• **REQUIREMENT**:
Below is a listing; restate from it, character for character, the lines beginning at the line holding "3. This part finishes the script." and ending at the line holding "0.41), 8, 0.5)", both included.

• **RECORDS FOR THIS TASK**:
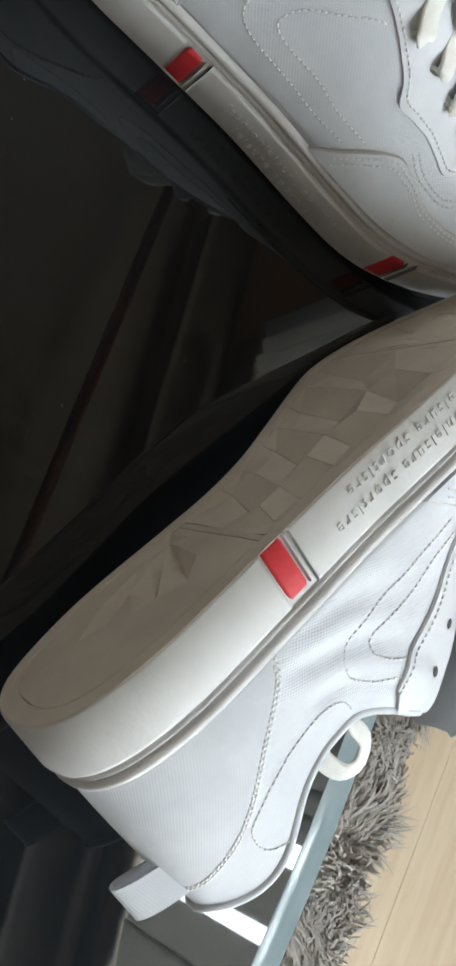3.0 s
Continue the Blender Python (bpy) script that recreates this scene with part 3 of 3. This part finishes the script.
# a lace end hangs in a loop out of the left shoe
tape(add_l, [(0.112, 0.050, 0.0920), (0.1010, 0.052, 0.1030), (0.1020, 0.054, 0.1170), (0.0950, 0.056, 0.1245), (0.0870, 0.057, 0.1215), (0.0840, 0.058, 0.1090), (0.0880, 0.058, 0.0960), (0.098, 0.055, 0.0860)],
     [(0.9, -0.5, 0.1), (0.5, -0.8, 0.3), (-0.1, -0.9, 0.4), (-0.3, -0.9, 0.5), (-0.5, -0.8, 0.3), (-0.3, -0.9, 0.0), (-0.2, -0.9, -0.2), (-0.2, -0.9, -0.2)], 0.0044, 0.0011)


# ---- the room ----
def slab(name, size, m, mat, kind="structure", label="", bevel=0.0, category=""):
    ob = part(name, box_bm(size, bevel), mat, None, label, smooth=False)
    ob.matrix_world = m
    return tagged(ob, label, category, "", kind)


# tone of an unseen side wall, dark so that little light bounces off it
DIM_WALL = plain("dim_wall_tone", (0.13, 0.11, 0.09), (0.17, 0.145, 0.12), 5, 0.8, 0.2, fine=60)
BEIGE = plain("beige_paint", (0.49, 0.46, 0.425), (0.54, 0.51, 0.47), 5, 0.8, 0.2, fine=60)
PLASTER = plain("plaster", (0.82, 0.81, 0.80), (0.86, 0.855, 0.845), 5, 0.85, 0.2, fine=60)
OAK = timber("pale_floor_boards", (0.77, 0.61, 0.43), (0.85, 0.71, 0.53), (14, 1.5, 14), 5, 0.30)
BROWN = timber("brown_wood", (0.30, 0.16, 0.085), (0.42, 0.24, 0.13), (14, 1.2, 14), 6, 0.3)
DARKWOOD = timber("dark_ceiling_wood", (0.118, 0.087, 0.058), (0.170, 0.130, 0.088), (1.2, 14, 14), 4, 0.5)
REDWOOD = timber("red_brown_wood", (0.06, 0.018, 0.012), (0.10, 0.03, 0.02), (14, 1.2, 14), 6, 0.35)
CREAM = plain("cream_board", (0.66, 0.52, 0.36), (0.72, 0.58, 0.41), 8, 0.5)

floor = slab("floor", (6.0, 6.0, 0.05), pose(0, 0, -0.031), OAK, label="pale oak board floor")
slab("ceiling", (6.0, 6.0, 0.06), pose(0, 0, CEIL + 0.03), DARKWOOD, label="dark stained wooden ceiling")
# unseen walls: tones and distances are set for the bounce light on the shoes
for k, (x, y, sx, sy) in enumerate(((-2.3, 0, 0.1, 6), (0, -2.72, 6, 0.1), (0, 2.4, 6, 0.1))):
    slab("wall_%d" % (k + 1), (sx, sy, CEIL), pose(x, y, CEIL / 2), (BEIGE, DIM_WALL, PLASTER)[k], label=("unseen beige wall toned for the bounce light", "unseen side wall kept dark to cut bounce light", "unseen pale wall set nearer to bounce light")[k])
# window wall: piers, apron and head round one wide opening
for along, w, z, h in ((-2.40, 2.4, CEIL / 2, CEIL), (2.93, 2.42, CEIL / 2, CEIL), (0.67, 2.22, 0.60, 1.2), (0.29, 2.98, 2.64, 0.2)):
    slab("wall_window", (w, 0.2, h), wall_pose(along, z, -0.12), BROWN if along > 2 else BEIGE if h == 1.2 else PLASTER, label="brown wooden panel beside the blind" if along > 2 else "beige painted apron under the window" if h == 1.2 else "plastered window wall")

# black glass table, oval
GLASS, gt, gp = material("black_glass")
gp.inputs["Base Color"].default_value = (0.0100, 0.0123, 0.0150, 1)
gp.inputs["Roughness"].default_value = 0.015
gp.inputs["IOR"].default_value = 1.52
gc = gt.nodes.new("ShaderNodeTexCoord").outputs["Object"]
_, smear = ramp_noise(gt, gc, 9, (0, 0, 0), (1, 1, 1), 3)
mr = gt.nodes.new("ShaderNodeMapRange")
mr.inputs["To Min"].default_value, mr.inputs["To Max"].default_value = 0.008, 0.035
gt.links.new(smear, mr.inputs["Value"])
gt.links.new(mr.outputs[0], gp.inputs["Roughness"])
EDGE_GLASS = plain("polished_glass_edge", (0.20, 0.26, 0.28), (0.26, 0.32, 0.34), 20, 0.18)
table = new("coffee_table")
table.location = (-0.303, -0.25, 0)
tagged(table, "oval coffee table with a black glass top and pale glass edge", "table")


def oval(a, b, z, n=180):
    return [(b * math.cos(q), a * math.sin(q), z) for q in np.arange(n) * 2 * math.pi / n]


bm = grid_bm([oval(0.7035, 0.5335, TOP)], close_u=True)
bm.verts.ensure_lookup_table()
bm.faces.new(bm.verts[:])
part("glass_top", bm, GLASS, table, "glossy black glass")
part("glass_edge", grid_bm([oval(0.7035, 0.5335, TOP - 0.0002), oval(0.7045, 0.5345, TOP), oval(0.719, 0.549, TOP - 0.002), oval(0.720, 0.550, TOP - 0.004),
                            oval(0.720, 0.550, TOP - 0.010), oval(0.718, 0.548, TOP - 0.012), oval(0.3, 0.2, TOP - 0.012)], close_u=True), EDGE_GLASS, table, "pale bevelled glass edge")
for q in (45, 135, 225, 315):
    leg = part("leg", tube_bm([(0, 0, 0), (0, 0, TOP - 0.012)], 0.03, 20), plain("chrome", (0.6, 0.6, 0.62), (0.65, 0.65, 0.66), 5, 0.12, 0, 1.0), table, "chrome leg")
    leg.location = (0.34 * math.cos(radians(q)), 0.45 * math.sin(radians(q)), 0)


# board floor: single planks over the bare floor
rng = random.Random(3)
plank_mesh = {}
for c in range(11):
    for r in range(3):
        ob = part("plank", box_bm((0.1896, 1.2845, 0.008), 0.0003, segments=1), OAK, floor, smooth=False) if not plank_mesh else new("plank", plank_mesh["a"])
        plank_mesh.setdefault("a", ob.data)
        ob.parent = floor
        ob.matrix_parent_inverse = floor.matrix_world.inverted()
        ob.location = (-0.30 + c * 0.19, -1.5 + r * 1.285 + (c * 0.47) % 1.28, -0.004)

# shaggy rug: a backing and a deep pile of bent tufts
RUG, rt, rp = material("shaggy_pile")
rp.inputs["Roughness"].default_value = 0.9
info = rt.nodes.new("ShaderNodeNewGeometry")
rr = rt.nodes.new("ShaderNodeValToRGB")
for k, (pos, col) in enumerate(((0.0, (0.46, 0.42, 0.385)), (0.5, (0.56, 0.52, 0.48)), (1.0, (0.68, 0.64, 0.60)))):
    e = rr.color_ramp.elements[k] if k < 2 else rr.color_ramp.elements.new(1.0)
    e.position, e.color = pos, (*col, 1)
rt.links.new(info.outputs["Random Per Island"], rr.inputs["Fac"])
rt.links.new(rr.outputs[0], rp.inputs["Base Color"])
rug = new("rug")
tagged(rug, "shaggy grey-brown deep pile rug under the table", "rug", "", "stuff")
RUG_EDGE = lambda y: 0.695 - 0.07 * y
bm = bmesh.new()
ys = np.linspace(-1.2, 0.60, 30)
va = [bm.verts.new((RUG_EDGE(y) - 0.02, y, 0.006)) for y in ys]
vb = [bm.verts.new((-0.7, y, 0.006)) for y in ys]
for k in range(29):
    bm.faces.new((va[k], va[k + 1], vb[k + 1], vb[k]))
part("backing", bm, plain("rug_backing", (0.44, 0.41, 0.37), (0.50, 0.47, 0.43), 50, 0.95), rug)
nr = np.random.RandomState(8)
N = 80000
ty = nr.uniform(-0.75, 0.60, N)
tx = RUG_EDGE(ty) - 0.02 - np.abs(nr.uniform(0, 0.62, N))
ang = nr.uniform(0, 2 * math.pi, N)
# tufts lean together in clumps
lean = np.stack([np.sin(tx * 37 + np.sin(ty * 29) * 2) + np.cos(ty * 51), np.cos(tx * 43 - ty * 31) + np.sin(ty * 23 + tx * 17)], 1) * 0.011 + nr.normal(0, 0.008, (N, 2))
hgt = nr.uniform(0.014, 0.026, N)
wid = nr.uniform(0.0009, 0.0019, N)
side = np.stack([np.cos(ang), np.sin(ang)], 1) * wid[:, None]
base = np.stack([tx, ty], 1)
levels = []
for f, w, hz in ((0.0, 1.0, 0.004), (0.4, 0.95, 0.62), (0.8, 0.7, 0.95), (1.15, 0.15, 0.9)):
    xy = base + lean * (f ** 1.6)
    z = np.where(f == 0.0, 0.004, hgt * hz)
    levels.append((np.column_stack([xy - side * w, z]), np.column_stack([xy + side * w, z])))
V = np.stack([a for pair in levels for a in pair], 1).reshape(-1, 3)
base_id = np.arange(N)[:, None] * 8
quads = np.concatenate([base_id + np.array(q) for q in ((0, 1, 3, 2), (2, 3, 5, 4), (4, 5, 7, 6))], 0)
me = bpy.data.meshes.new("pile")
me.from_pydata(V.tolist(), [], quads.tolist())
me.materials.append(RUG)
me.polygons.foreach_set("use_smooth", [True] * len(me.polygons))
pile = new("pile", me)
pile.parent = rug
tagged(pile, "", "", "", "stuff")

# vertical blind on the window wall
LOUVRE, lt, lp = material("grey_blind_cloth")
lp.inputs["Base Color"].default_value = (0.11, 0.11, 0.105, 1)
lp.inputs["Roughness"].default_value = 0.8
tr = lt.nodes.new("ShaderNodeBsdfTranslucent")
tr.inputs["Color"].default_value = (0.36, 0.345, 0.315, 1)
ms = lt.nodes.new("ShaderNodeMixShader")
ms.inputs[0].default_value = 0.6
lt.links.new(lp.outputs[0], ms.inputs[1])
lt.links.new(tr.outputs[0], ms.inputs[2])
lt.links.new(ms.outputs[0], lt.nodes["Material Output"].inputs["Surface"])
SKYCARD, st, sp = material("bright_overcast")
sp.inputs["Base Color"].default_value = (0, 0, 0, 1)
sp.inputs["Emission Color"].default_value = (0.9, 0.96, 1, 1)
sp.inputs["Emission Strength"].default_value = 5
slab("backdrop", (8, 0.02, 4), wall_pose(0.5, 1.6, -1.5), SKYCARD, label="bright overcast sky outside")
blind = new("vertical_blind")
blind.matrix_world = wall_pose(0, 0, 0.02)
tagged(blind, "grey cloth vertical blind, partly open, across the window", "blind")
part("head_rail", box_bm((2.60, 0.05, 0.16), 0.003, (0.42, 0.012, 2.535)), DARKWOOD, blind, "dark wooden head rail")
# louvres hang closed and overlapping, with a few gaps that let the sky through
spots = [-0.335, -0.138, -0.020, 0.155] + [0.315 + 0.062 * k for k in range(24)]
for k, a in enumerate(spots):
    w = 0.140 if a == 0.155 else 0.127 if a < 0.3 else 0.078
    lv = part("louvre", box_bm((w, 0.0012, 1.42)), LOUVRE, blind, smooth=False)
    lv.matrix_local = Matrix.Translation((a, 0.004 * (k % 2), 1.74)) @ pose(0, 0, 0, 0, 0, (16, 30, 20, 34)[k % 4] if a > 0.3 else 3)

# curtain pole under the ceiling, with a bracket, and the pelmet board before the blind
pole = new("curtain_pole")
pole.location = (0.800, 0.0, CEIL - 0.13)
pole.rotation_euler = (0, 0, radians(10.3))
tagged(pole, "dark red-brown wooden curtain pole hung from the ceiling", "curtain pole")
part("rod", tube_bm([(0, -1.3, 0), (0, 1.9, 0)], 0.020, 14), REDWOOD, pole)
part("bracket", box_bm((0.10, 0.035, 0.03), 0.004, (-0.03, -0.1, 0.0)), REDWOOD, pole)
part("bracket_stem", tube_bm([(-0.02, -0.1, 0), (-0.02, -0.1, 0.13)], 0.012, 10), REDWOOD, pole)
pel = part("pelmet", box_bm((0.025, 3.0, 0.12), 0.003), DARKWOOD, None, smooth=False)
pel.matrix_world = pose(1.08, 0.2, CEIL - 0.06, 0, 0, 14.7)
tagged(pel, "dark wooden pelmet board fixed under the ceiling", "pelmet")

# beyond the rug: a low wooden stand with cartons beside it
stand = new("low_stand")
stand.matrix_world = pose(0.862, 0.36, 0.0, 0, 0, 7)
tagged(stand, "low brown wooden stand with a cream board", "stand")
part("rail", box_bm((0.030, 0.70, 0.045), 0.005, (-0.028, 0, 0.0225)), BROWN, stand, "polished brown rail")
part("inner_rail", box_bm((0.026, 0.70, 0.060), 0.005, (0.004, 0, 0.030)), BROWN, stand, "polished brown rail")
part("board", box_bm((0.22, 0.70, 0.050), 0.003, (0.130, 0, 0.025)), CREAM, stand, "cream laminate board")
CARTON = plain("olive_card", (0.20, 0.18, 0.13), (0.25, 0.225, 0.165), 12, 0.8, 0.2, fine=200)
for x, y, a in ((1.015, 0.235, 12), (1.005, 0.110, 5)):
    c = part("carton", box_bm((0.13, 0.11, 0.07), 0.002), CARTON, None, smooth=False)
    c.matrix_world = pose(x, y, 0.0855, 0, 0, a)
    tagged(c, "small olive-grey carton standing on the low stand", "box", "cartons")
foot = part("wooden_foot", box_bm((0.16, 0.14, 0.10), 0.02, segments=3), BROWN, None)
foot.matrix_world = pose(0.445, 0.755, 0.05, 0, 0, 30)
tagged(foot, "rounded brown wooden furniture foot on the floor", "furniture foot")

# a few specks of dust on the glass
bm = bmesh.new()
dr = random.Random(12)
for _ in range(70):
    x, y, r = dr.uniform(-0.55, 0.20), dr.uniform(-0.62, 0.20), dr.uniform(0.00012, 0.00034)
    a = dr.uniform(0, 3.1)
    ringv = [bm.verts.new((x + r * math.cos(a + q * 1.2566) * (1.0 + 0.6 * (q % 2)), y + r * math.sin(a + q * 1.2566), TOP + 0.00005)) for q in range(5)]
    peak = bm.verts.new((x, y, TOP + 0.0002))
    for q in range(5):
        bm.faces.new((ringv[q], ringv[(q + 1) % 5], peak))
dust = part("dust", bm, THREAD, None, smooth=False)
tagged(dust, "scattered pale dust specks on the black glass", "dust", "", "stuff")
---
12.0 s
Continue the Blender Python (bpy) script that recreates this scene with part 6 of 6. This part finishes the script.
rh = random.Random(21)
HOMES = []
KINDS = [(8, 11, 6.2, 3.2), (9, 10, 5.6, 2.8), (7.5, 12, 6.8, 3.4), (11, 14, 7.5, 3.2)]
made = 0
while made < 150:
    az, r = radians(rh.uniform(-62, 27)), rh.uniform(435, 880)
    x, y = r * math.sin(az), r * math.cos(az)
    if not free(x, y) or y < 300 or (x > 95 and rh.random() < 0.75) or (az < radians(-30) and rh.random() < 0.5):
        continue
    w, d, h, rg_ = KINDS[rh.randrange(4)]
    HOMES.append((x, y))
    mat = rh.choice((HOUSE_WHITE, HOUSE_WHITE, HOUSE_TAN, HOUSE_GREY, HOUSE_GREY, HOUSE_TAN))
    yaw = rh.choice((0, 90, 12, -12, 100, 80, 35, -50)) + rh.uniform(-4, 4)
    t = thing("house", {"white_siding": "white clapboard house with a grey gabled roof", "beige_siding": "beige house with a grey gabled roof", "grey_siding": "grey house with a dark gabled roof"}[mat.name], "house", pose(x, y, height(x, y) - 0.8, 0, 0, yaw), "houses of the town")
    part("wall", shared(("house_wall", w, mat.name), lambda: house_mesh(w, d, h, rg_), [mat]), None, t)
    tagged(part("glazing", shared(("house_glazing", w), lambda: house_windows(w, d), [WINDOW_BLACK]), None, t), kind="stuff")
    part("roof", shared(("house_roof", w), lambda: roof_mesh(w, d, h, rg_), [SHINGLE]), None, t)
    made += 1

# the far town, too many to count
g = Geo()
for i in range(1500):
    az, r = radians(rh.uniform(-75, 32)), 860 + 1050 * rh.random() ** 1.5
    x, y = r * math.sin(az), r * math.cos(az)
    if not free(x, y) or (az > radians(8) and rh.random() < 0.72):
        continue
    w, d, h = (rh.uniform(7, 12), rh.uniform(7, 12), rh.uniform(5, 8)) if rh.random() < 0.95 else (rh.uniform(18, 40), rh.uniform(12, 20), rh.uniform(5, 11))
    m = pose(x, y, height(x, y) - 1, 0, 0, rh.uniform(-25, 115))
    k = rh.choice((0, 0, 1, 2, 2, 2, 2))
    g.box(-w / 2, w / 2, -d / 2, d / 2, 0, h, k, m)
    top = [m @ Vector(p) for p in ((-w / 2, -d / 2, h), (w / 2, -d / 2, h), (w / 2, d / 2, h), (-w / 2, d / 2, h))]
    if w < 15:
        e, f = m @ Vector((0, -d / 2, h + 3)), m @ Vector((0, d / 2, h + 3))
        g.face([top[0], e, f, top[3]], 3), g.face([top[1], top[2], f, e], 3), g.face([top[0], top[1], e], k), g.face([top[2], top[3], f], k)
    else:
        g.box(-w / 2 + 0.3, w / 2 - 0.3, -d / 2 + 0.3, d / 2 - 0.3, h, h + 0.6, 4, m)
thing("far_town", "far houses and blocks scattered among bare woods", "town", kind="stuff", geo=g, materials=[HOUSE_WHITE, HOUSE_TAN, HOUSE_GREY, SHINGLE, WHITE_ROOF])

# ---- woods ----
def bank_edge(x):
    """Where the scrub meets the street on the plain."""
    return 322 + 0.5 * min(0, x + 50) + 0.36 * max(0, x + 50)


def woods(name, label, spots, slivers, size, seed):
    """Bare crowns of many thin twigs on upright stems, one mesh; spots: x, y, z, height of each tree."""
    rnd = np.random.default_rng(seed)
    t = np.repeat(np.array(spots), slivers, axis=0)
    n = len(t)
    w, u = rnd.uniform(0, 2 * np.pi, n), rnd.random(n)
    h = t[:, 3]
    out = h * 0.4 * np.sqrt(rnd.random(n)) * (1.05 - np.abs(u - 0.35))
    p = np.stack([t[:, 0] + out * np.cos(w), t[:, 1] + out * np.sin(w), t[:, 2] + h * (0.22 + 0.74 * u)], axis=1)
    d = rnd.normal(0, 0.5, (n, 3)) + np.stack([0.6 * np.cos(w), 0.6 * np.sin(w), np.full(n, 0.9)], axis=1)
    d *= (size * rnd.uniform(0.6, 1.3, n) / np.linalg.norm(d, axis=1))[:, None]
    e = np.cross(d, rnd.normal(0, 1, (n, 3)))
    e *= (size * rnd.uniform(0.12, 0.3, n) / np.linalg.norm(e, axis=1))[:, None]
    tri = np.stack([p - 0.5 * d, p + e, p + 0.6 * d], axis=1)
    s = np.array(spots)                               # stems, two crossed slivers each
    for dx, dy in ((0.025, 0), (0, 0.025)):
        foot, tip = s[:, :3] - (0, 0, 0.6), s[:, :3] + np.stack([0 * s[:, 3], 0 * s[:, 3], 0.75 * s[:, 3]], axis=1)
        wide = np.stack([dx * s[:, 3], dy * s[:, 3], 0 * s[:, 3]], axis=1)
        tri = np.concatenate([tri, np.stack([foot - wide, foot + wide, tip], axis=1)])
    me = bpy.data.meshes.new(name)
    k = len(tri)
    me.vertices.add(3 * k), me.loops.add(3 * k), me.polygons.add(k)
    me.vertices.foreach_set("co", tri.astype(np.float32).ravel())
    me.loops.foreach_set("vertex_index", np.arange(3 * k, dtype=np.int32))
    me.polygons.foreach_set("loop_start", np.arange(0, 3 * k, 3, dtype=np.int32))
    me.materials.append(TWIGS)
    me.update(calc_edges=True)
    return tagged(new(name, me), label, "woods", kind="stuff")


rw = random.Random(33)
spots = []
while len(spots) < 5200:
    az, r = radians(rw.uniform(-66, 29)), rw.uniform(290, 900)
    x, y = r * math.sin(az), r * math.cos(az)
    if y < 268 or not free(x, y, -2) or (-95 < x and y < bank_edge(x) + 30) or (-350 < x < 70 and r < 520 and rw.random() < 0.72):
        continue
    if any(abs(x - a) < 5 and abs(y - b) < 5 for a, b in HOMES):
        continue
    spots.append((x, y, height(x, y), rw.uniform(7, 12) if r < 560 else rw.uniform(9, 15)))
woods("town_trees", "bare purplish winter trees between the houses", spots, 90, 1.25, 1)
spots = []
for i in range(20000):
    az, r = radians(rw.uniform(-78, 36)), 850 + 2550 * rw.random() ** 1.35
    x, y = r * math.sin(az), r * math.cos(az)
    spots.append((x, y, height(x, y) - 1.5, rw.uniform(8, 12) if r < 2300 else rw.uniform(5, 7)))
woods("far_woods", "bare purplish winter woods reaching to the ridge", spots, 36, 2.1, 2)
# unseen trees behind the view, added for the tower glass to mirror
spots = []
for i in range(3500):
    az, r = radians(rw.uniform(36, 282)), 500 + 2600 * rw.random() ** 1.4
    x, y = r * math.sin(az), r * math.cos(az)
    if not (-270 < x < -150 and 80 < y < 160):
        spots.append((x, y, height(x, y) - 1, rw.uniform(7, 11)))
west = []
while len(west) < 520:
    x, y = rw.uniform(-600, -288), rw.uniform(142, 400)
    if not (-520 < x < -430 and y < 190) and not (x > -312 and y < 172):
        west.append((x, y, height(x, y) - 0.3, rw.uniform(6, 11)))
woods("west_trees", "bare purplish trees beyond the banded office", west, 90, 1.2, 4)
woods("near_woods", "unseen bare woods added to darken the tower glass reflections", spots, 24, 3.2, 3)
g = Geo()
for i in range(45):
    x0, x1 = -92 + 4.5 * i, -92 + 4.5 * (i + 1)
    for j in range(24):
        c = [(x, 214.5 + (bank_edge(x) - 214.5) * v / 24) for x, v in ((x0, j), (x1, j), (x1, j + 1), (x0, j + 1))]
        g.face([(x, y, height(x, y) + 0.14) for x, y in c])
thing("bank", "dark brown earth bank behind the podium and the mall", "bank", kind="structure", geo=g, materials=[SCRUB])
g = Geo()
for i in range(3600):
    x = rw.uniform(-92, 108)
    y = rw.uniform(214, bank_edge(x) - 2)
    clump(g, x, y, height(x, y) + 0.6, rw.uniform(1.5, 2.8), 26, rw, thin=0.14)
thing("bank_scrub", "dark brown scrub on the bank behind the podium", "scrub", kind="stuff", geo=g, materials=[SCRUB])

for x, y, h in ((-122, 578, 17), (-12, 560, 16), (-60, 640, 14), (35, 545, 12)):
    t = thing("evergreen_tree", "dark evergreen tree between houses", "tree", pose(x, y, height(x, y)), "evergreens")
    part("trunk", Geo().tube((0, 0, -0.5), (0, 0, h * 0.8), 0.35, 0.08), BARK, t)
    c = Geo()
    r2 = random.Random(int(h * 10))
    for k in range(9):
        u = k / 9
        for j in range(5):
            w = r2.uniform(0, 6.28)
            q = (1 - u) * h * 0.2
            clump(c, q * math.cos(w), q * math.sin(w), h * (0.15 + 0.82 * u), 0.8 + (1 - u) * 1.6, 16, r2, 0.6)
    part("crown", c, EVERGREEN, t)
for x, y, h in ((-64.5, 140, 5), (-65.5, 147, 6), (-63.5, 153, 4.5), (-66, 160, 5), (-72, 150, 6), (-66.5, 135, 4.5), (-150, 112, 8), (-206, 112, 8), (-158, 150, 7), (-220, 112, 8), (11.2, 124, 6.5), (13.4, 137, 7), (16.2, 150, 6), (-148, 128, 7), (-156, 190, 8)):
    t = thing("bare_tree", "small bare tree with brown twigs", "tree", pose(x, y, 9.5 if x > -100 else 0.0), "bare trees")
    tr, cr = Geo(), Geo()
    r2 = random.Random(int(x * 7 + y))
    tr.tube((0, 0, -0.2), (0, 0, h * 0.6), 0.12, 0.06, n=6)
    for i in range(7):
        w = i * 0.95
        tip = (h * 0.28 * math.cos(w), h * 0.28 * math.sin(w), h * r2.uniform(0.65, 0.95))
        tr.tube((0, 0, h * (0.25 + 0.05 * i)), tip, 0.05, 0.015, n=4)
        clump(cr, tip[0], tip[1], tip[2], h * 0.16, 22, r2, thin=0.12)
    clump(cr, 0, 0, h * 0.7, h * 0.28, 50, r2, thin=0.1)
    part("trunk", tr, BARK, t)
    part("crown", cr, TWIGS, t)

• **SOLUTION TO THIS TASK**:
Continue the Blender Python (bpy) script that recreates this scene with part 3 of 3. This part finishes the script.
# a lace end hangs in a loop out of the left shoe
tape(add_l, [(0.112, 0.050, 0.0920), (0.1010, 0.052, 0.1030), (0.1020, 0.054, 0.1170), (0.0950, 0.056, 0.1245), (0.0870, 0.057, 0.1215), (0.0840, 0.058, 0.1090), (0.0880, 0.058, 0.0960), (0.098, 0.055, 0.0860)],
     [(0.9, -0.5, 0.1), (0.5, -0.8, 0.3), (-0.1, -0.9, 0.4), (-0.3, -0.9, 0.5), (-0.5, -0.8, 0.3), (-0.3, -0.9, 0.0), (-0.2, -0.9, -0.2), (-0.2, -0.9, -0.2)], 0.0044, 0.0011)


# ---- the room ----
def slab(name, size, m, mat, kind="structure", label="", bevel=0.0, category=""):
    ob = part(name, box_bm(size, bevel), mat, None, label, smooth=False)
    ob.matrix_world = m
    return tagged(ob, label, category, "", kind)


# tone of an unseen side wall, dark so that little light bounces off it
DIM_WALL = plain("dim_wall_tone", (0.13, 0.11, 0.09), (0.17, 0.145, 0.12), 5, 0.8, 0.2, fine=60)
BEIGE = plain("beige_paint", (0.49, 0.46, 0.425), (0.54, 0.51, 0.47), 5, 0.8, 0.2, fine=60)
PLASTER = plain("plaster", (0.82, 0.81, 0.80), (0.86, 0.855, 0.845), 5, 0.85, 0.2, fine=60)
OAK = timber("pale_floor_boards", (0.77, 0.61, 0.43), (0.85, 0.71, 0.53), (14, 1.5, 14), 5, 0.30)
BROWN = timber("brown_wood", (0.30, 0.16, 0.085), (0.42, 0.24, 0.13), (14, 1.2, 14), 6, 0.3)
DARKWOOD = timber("dark_ceiling_wood", (0.118, 0.087, 0.058), (0.170, 0.130, 0.088), (1.2, 14, 14), 4, 0.5)
REDWOOD = timber("red_brown_wood", (0.06, 0.018, 0.012), (0.10, 0.03, 0.02), (14, 1.2, 14), 6, 0.35)
CREAM = plain("cream_board", (0.66, 0.52, 0.36), (0.72, 0.58, 0.41), 8, 0.5)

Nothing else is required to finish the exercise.